L’agression par irritation est très commune. Elle est déclenchée par une frustration (la provocation par un aliment appétissant qui n’est pas donné, une perte de liberté, la mise en laisse ou à l’attache), la douleur (pincements, arrachement du poil, doigts dans les yeux – ou lorsque le chien souffre d’une pathologie douloureuse, comme une otite, un abcès, …), la contrainte (le maintien d’une caresse quand le chien s’est raidi, signalant une demande de rupture de contact – ou un brossage, un habillement du chien avec des vêtements d’enfants, des soins, …). C’est la forme d’agression la plus courante.
L’agression par peur est une agression très violente par un chien craintif, qui a manqué de socialisation avec les enfant dans son jeune âge, qui manque de relations régulières avec des enfants, et qui est incapable de fuir.

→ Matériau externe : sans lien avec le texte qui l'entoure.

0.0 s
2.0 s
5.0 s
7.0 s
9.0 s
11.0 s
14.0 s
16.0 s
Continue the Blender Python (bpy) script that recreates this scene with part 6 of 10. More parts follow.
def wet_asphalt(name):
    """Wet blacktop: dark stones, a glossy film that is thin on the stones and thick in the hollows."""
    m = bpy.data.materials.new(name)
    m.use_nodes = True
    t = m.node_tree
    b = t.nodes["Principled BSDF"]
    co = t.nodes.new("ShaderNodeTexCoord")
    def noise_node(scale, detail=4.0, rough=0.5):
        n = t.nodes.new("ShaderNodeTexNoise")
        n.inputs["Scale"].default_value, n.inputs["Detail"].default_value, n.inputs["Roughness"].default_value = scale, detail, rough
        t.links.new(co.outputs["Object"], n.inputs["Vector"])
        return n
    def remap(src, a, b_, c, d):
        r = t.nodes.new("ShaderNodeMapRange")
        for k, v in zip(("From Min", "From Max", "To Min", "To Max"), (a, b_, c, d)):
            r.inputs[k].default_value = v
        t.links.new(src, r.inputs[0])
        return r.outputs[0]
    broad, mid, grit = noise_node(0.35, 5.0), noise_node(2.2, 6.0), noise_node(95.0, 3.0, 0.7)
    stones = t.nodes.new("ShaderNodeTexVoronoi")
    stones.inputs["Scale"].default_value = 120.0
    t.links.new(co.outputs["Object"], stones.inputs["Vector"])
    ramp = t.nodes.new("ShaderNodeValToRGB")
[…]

Dans cette morsure forte, le chien ne contrôle jamais sa mâchoire.
Les hyperagressions sont liées à des maladies comportementales de l’animal. Elles sont constituées de morsures fortes, sans contrôle, sans inhibition par un acquis social antérieur ni par la juvénilité de l’adversaire. Elles sont toujours pathologiques.
Dans tous les cas, il faut traiter l’animal après avoir fait un diagnostic précis. Une étude de sa dangerosité est indispensable: elle prendra en compte l’âge de l’enfant, le type d’agression, la taille du chien, la présence de personnes aptes à gérer cette agression et à respecter et mettre en œuvre les traitements et thérapies.

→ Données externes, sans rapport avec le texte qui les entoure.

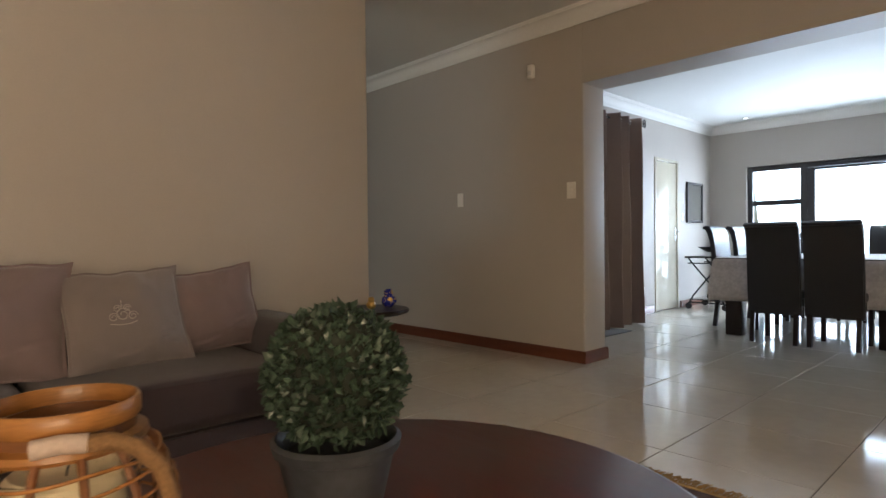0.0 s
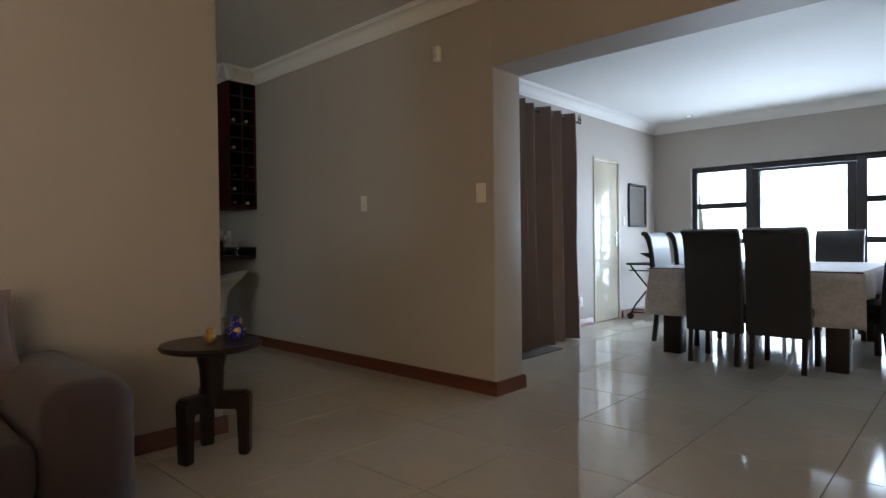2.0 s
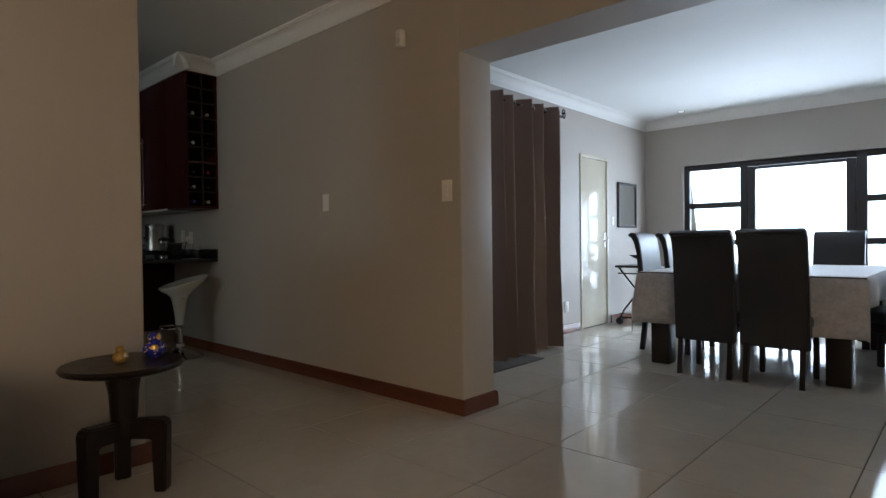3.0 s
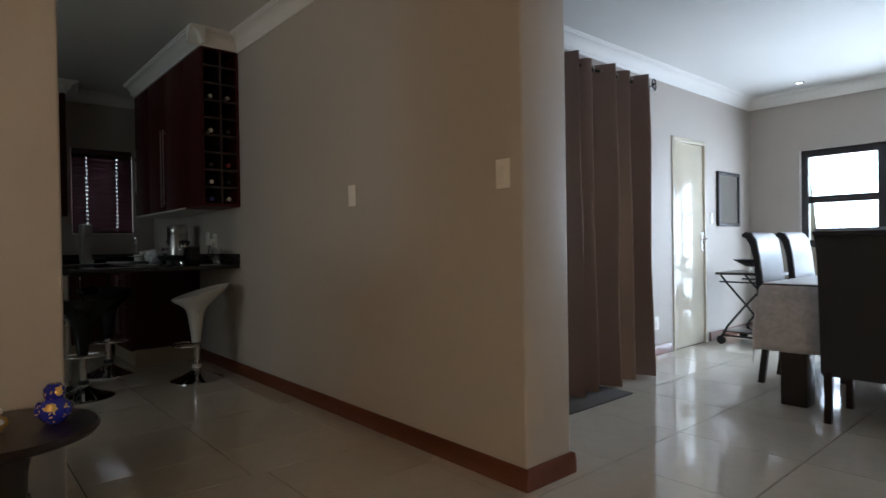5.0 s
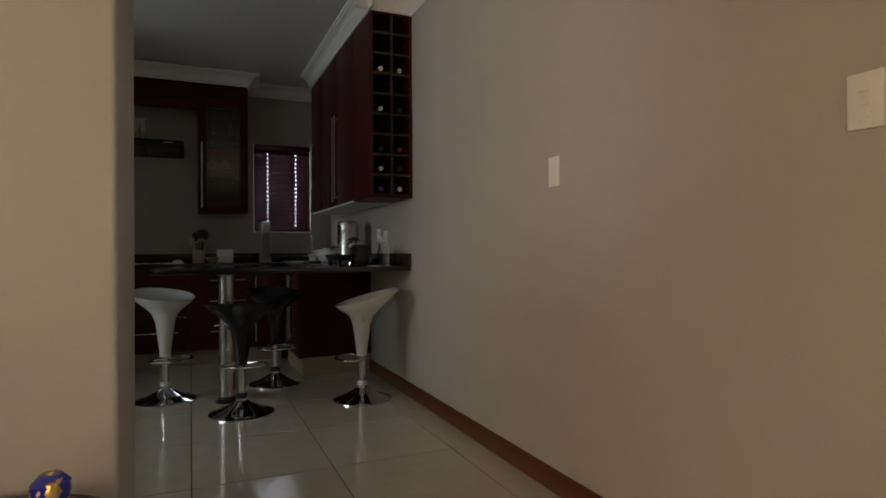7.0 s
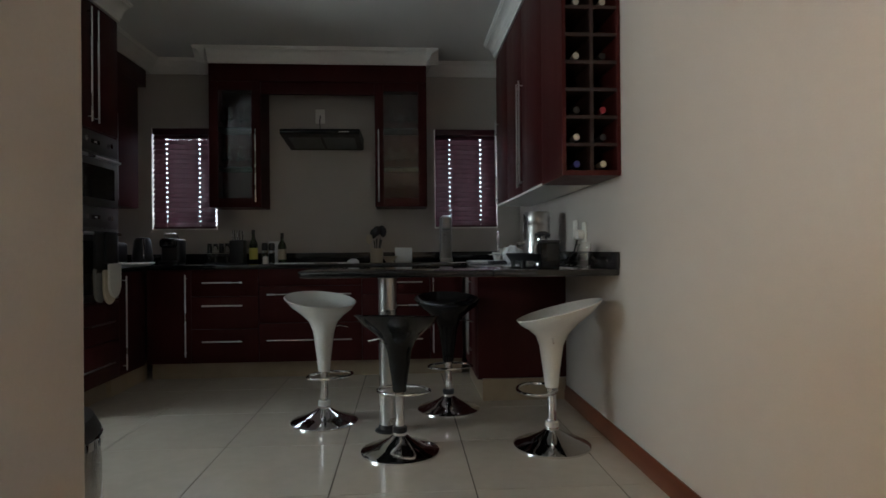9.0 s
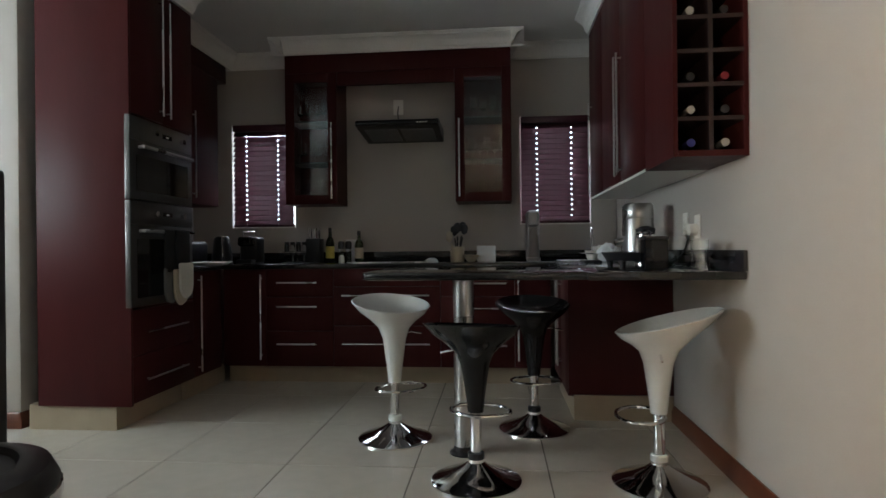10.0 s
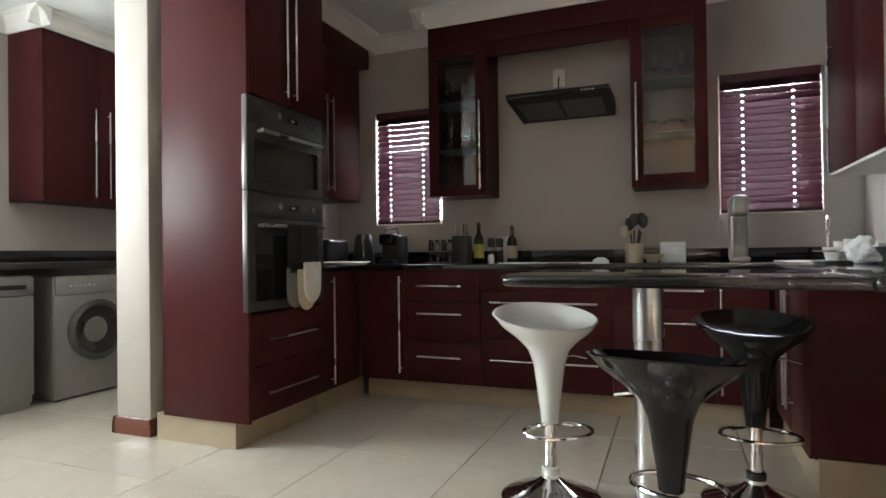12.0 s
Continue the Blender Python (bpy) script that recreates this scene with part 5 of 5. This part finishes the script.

Il y a beaucoup d’idées reçues quant au risque que le chat fait courir au bébé: risques d’étouffement quand il se couche sur lui, risques de morsures, de griffades. Ces risques sont mineurs. Il existe bien entendu des chats qui sont mal socialisés aux enfants, mais je n’ai jamais connu – ni lu dans la littérature – de cas de chat allant spontanément agresser un nouveau-né. Quant aux risques d’étouffement, ils ne pourraient exister qu’en présence d’un très gros chat et d’un très petit bébé. Une surveillance correcte devrait éviter tout risque d’accident.

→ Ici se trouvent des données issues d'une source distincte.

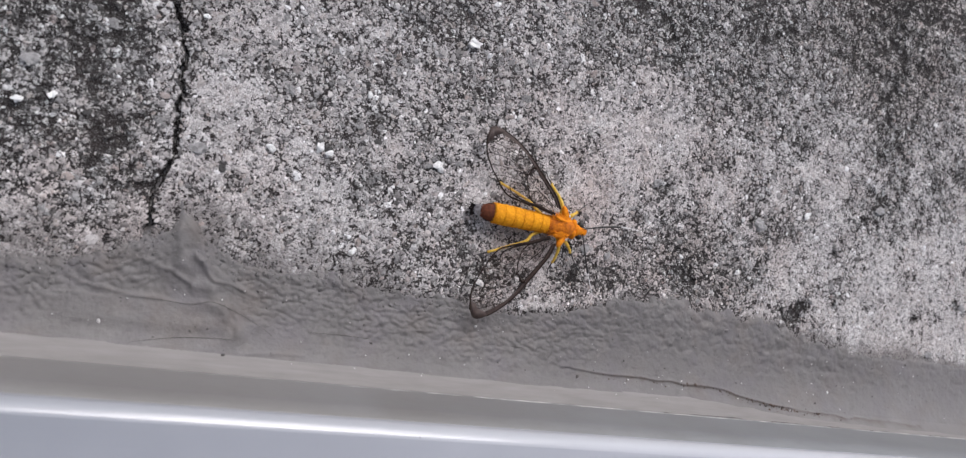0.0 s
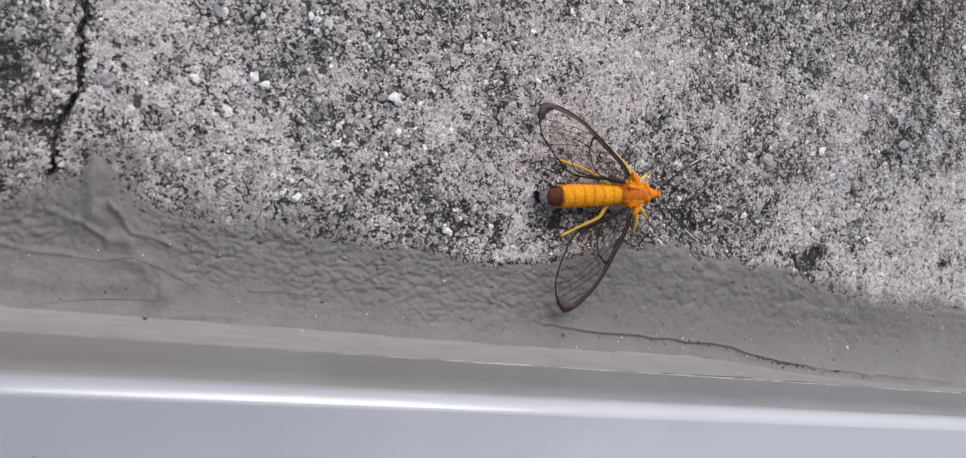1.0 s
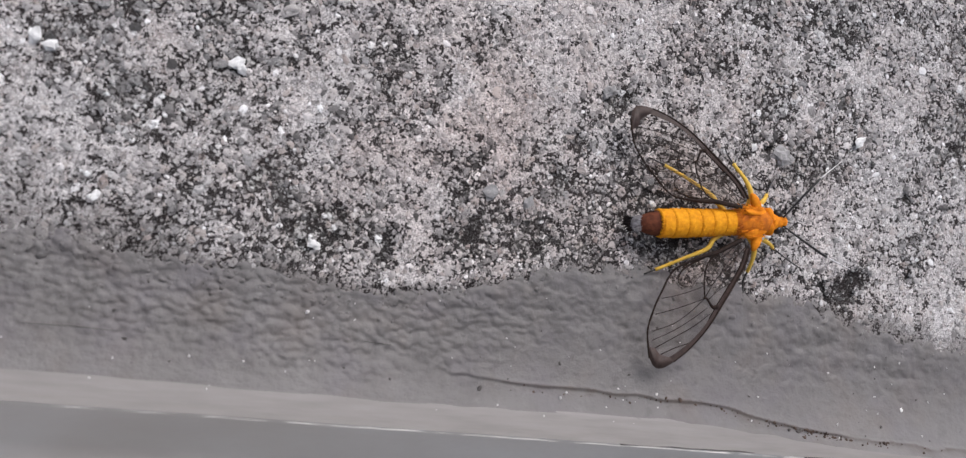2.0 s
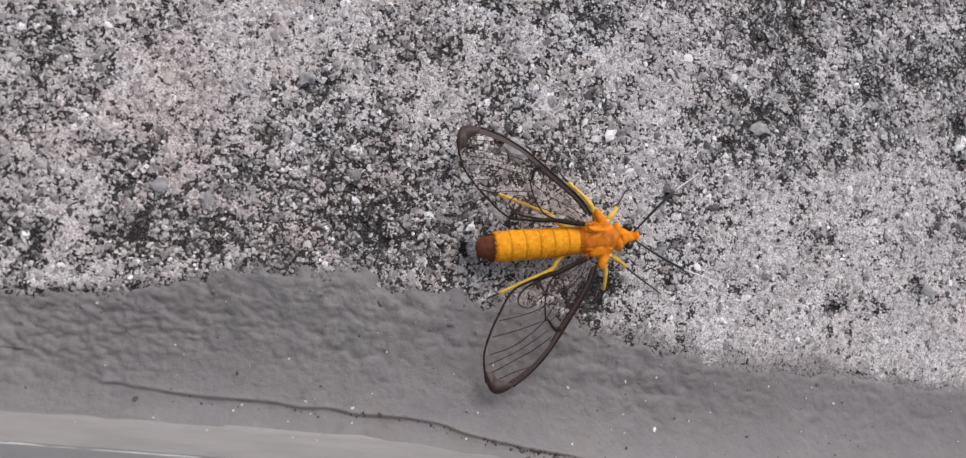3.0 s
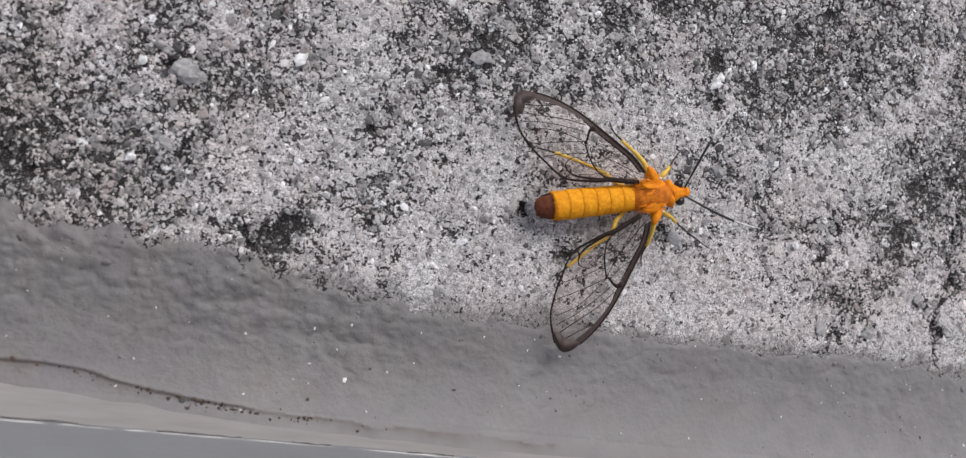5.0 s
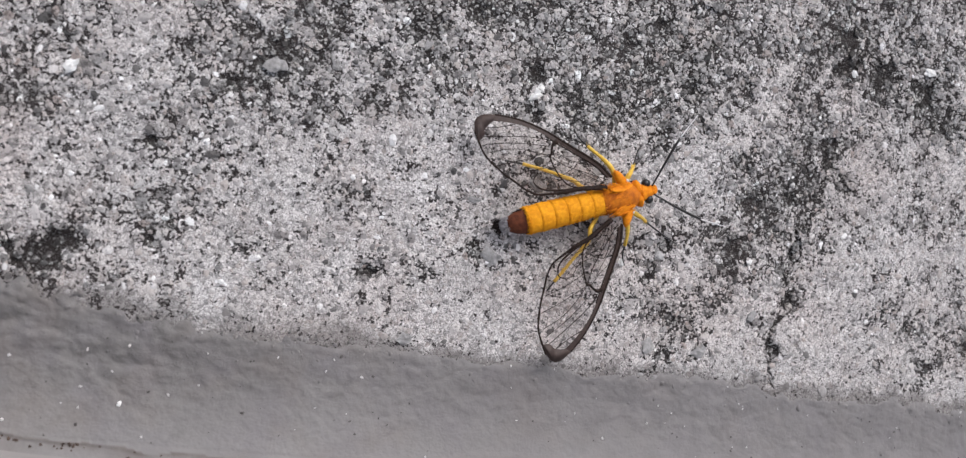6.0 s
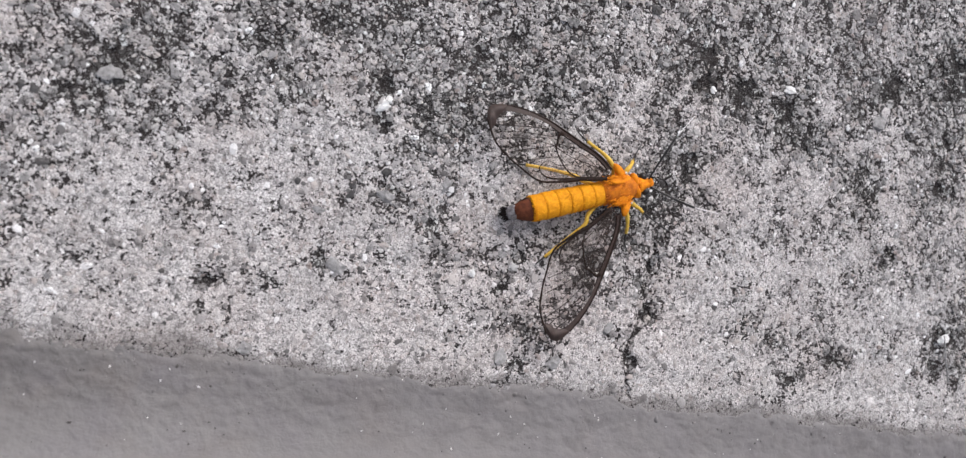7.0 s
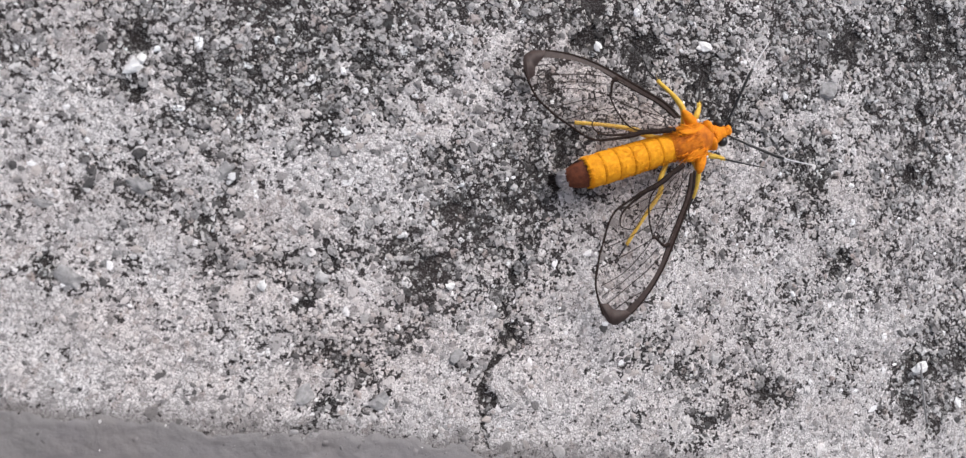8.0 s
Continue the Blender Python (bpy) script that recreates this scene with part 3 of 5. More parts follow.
# wide stains, and one small black spot at (116.9, 25.0)
STAINS_AND_SPOT = ((23.0, 34.0, 6.0, 0.2), (46.0, 38.0, 8.0, 0.28), (40.0, 45.0, 7.0, 0.25), (147.0, 27.0, 6.0, 0.28), (160.0, 32.0, 7.0, 0.28), (116.9, 25.0, 2.2, 0.8), (-104.0, 24.0, 12.0, 0.28), (-116.0, 10.0, 10.0, 0.25), (22.0, 22.0, 6.0, 0.15))
DARKER = STAINS_AND_SPOT + STAINS_BLACK + STAINS_BLACK_2 + STAINS_DARK + STAINS_DARK_2 + STAINS_DARK_3 + STAINS_GREY + STAINS_GREY_2 + STAINS_GREY_3 + STAINS_GREY_4
CLEANER = CLEAN_PATCHES + CLEAN_PATCHES_2 + CLEAN_PATCHES_3


def edge_at(x):
    ex, ey = np.array(EDGE).T
    return np.interp(x, ex, ey) + 0.55 * lattice_noise(x, x * 0, 5.3, 11) + 0.42 * lattice_noise(x, x * 0, 1.7, 12) + 0.25 * lattice_noise(x, x * 0, 0.6, 13)


def dirt_and_cracks_at(x, y):
    """How dark the cement is, by dirt and along its cracks: 0 clean, 1 black."""
    wx, wy = x + 1.3 * lattice_noise(x, y, 4, 31) + 0.5 * lattice_noise(x, y, 1.3, 33), y + 1.3 * lattice_noise(x, y, 4, 32) + 0.5 * lattice_noise(x, y, 1.3, 34)
    dark, clean = np.zeros(x.shape), np.zeros(x.shape)
    for spots, field, pick in ((DARKER, dark, np.maximum), (CLEANER, clean, np.minimum)):
        for bx, by, r, more in spots:
            at = np.flatnonzero((np.abs(wx - bx) < 2.2 * r) & (np.abs(wy - by) < 2.2 * r))
            field[at] = pick(field[at], more * np.exp(-((wx[at] - bx) ** 2 + (wy[at] - by) ** 2) / (r * r)))
    d = 0.225 - 0.03 * step_up(60, 100, x) + 0.08 * cloud_noise(x, y, 16, 41) + 0.18 * cloud_noise(x, y, 1.6, 51, 2) + 0.11 * cloud_noise(x, y, 4.5, 52, 2) + 1.5 * dark * (0.95 + 0.6 * lattice_noise(x, y, 1.5, 57)) + 1.25 * clean
    d = d + 0.17 * step_up(28, 50, y) + 0.12 * step_up(-94, -100, x) * step_up(0, 6, y)
    d = d - (0.19 + 0.08 * step_up(70, 95, x)) * step_up(14, 1, y - edge_at(x)) * step_up(20, 45, x)
    # the cracks are darkened in colour too, besides their carved depth
    near, _ = off_line(x + 0.7 * lattice_noise(x, y, 2.4, 62) + 0.35 * lattice_noise(x, y, 0.8, 63), y, CRACK)
    fork, _ = off_line(x + 0.7 * lattice_noise(x, y, 2.4, 62), y, CRACK_FORK)
    d = np.maximum(d, 0.85 * np.exp(-(fork / 0.5) ** 2))
    thin, _ = off_line(x + 1.3 * lattice_noise(x, y, 2.2, 61), y, CRACK_THIN)
    d = np.maximum(d, 0.95 * np.exp(-(near / 0.45) ** 2))
    d = np.maximum(d, (0.58 + 0.35 * lattice_noise(x, y, 3.0, 64)) * np.exp(-(thin / 0.4) ** 2))
    return np.clip(d, 0, 0.9)


def wash_at(x, y):
    """How far a thin wash of the grey paint runs out over the sand above its edge."""
    reach = 1.2 + 6.0 * step_up(-48, -72, x) + 1.0 * step_up(60, 90, x) + 3.0 * np.exp(-((x - 42) / 18) ** 2)
    s = (y - edge_at(x)) / reach + 0.35 * cloud_noise(x, y, 3.0, 66, 3)
    return step_up(1.0, -0.1, s)


def rust_at(x, y):
    """A faint reddish bloom of dust in the worn stretches."""
    bloom = np.zeros(x.shape)
    for bx, by, rx, ry, most in ((-14, 9, 34, 22, 0.75), (44, 58, 22, 16, 0.6), (95, 4, 40, 10, 0.35), (118, 26, 14, 12, 0.4), (-95, 0, 20, 10, 0.5)):
        bloom = np.maximum(bloom, most * np.exp(-((x - bx) / rx) ** 2 - ((y - by) / ry) ** 2))
    return np.clip(bloom * (1.0 + 0.7 * cloud_noise(x, y, 7, 67, 3)) + 0.12 * cloud_noise(x, y, 3.5, 69, 2), 0, 1)


def cement_height(x, y, dirt):
    near, _ = off_line(x + 0.7 * lattice_noise(x, y, 2.4, 62) + 0.35 * lattice_noise(x, y, 0.8, 63), y, CRACK)
    thin, _ = off_line(x + 1.3 * lattice_noise(x, y, 2.2, 61), y, CRACK_THIN)
    z = 0.25 * cloud_noise(x, y, 18, 71, 2) + 0.16 * cloud_noise(x, y, 2.4, 75, 4) - 0.10
    z = z - 0.42 * step_up(0.15, 0.8, dirt) - 0.45 * step_up(0.75, 1.0, dirt)
    z = z - 2.4 * np.exp(-(near / 0.29) ** 2) - 0.5 * np.exp(-(thin / 0.3) ** 2)
    return z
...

Chaque année nous apporte quelques rares cas d’agressions mortelles liés à la présence d’une agression de prédation – ou de chasse.
Elle est, comme l’agression par peur, liée à une insuffisance de socialisation. Le chien ne reconnaît pas à l’enfant un statut humain mais bien celui d’une proie potentielle.
On reconnaît deux types de séquences:
- Le chien va tenter de sauter à pattes jointes sur l’enfant, le landau, … ou de mordiller ses mains, ses bras qui s’agitent hors de protection et à portée de gueule, comme il le ferait pour une proie de petite taille, dont il saisirait ensuite la nuque entre ses mâchoires pour la secouer et lui rompre les vertèbres.
- En groupe, les chiens peuvent également attaquer des humains aux gestes saccadés ou affaiblis – et les enfants sont des proies faciles pour des meutes de chiens errants.
Comme nous n’avons aucun traitement pour cette forme précise d’agression, son diagnostic oblige à la séparation totale de l’enfant et du chien.